There is an undercurrent, not usually portrayed in the media or even in most historical accounts of World War II, that expresses the true feelings and perceptions of the small percentage of soldiers who fought on the front lines. Almost as if by conspiracy on the grandest level, the reality of the War, spoken in plain terms from the people who know it best, is seldom if ever brought home. In the words of writer Paul Fussell, humans have a strong tendency not to examine any "information likely to cause distress or to occasion a major overhaul of normal ethical, political, or psychological assumptions."(1) Bob Worthington lived most of his life with the burning anger and the frustration of having these secrets locked inside him. His dying wish was that they be revealed in this work. Even today, as war continues to be the first choice among people and governments to resolve conflicts, Bob’s story is more timely than ever.

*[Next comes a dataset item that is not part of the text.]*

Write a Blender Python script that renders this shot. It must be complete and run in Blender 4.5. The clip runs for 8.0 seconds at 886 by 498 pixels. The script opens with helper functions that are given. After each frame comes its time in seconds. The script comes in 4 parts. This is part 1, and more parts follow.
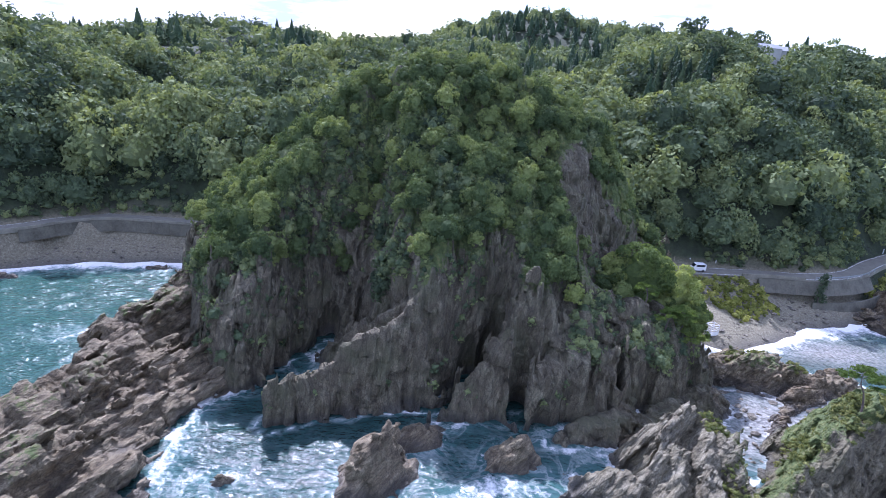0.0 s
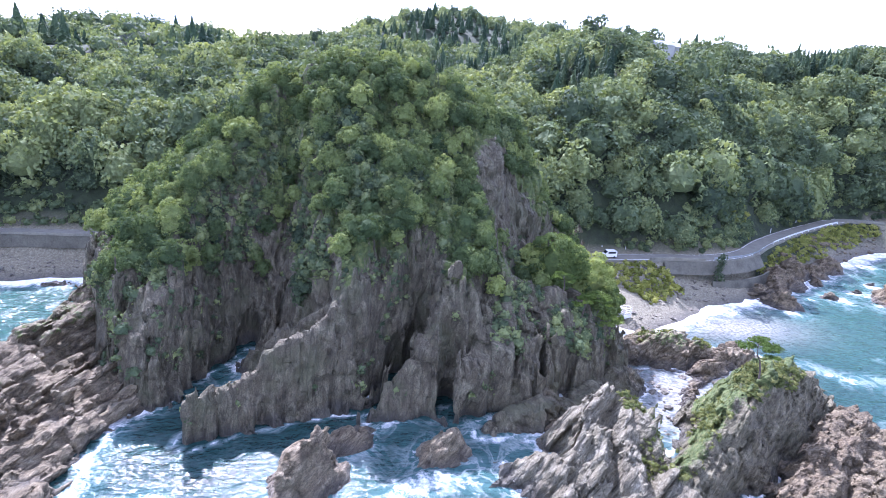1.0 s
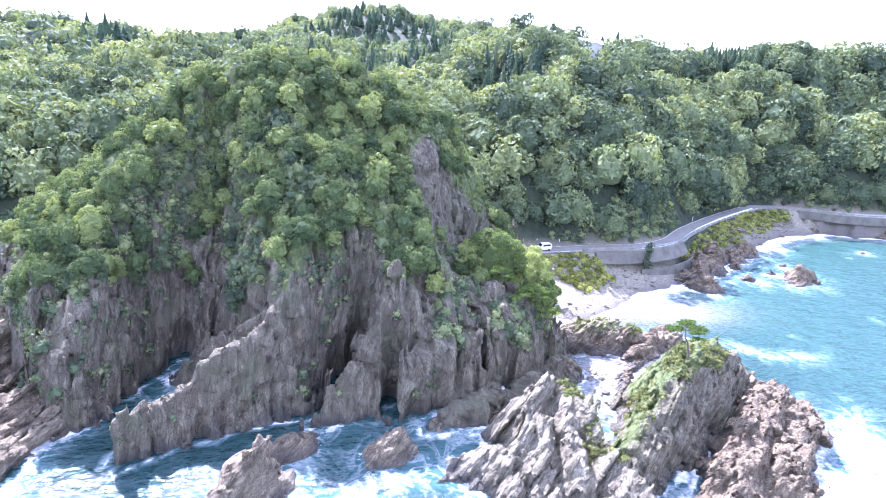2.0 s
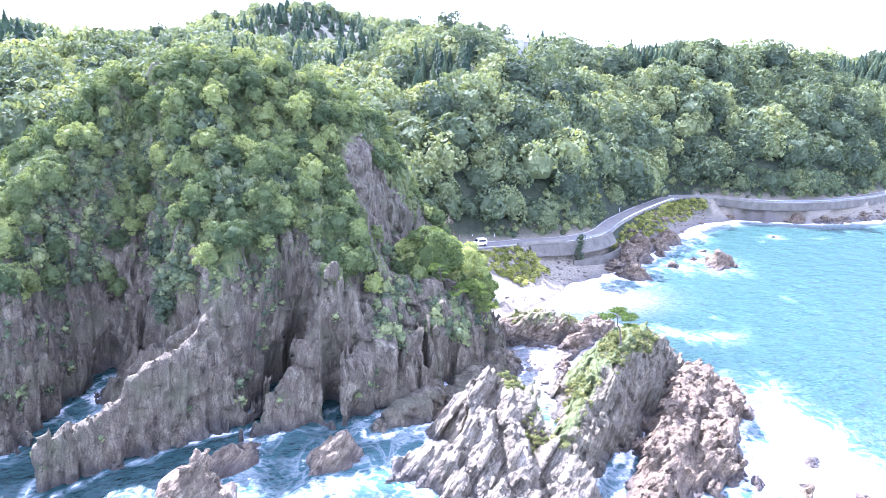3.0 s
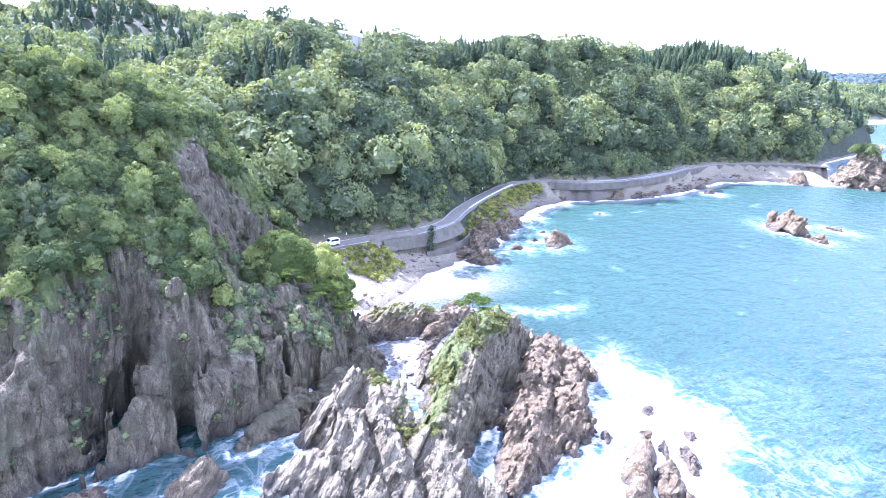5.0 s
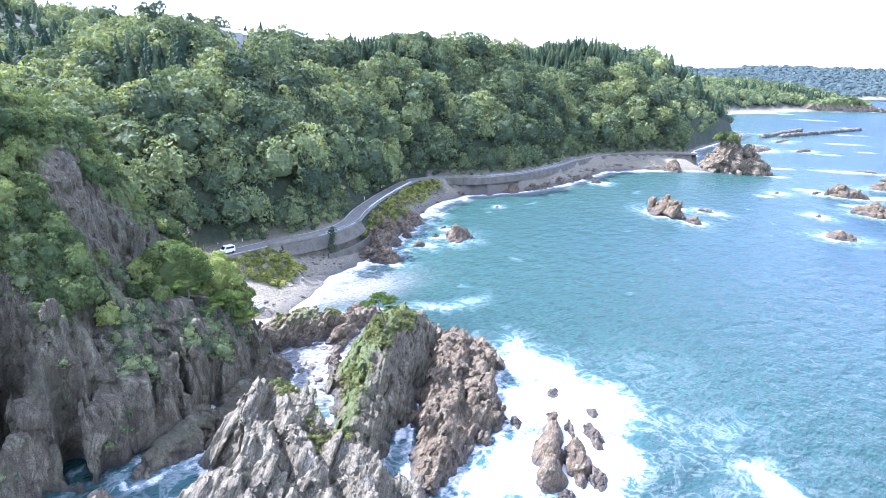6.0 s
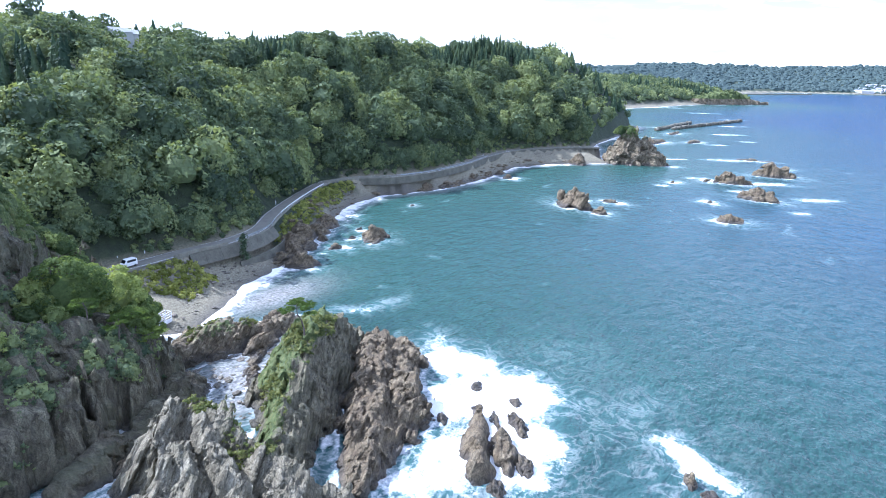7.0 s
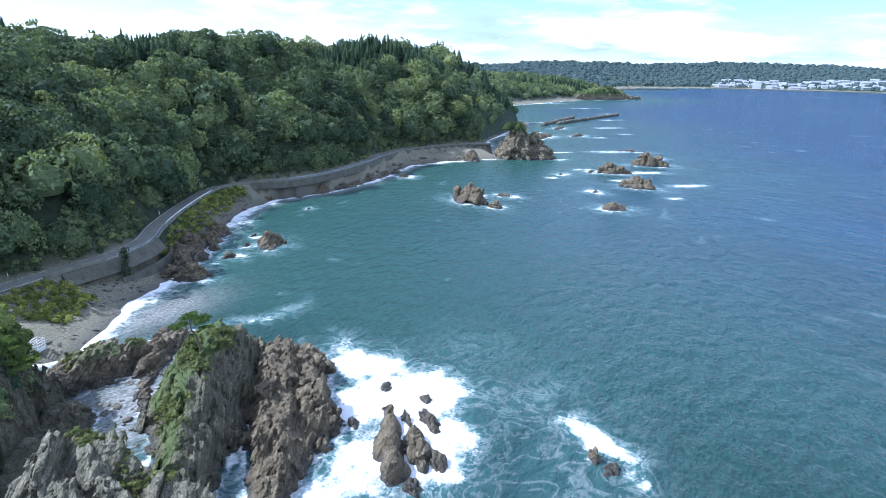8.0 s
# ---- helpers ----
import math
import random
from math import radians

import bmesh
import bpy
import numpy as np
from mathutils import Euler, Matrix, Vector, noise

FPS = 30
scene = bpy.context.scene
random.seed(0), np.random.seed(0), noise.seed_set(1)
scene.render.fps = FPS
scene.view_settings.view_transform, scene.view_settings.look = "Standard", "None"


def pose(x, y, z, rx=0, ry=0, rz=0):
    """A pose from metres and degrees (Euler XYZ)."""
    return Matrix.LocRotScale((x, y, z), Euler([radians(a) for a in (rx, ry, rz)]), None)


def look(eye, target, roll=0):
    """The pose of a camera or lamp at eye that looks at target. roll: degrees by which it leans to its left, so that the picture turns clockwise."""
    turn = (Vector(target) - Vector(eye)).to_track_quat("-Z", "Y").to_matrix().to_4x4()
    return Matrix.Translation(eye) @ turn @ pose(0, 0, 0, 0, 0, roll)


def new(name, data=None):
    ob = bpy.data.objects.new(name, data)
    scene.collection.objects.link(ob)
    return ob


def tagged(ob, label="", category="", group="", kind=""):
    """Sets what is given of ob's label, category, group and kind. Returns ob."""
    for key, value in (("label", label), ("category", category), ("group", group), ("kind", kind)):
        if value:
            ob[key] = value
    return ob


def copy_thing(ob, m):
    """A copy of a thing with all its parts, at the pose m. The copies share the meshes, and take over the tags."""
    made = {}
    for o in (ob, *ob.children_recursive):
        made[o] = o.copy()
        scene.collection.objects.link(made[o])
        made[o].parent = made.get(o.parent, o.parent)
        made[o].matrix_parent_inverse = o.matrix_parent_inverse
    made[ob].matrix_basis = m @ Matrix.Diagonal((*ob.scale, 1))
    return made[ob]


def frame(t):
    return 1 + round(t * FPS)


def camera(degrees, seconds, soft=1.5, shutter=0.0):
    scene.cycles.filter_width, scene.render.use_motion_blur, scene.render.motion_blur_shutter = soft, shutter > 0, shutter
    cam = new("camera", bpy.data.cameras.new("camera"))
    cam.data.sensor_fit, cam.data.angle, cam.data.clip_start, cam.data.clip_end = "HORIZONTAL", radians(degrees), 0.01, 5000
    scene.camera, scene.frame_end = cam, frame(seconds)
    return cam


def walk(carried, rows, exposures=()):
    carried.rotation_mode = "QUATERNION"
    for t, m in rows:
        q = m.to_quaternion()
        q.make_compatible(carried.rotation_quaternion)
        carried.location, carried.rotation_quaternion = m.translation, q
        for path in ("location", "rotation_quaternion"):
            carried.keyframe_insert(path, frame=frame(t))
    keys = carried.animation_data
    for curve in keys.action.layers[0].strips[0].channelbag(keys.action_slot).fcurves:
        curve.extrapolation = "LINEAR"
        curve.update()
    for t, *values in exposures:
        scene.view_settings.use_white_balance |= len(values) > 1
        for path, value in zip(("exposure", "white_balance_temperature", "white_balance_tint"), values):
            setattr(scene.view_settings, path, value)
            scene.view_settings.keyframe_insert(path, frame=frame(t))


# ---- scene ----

This story is the story of the children of the depression and the generation who fought World War II. It is also the story of Bob Worthington's life in the aftermath of the War, restlessly living on the edge, constantly creating and seeking out stressful, dangerous situations from which he had to extricate himself, and, in his later years, his search for healing and closure. It is a unique perspective of a World War II Marine, like no other story you've ever heard.

(1) Fussell, Paul. "The Real War 1939-1945." The Atlantic Monthly, August 1989: 32-40.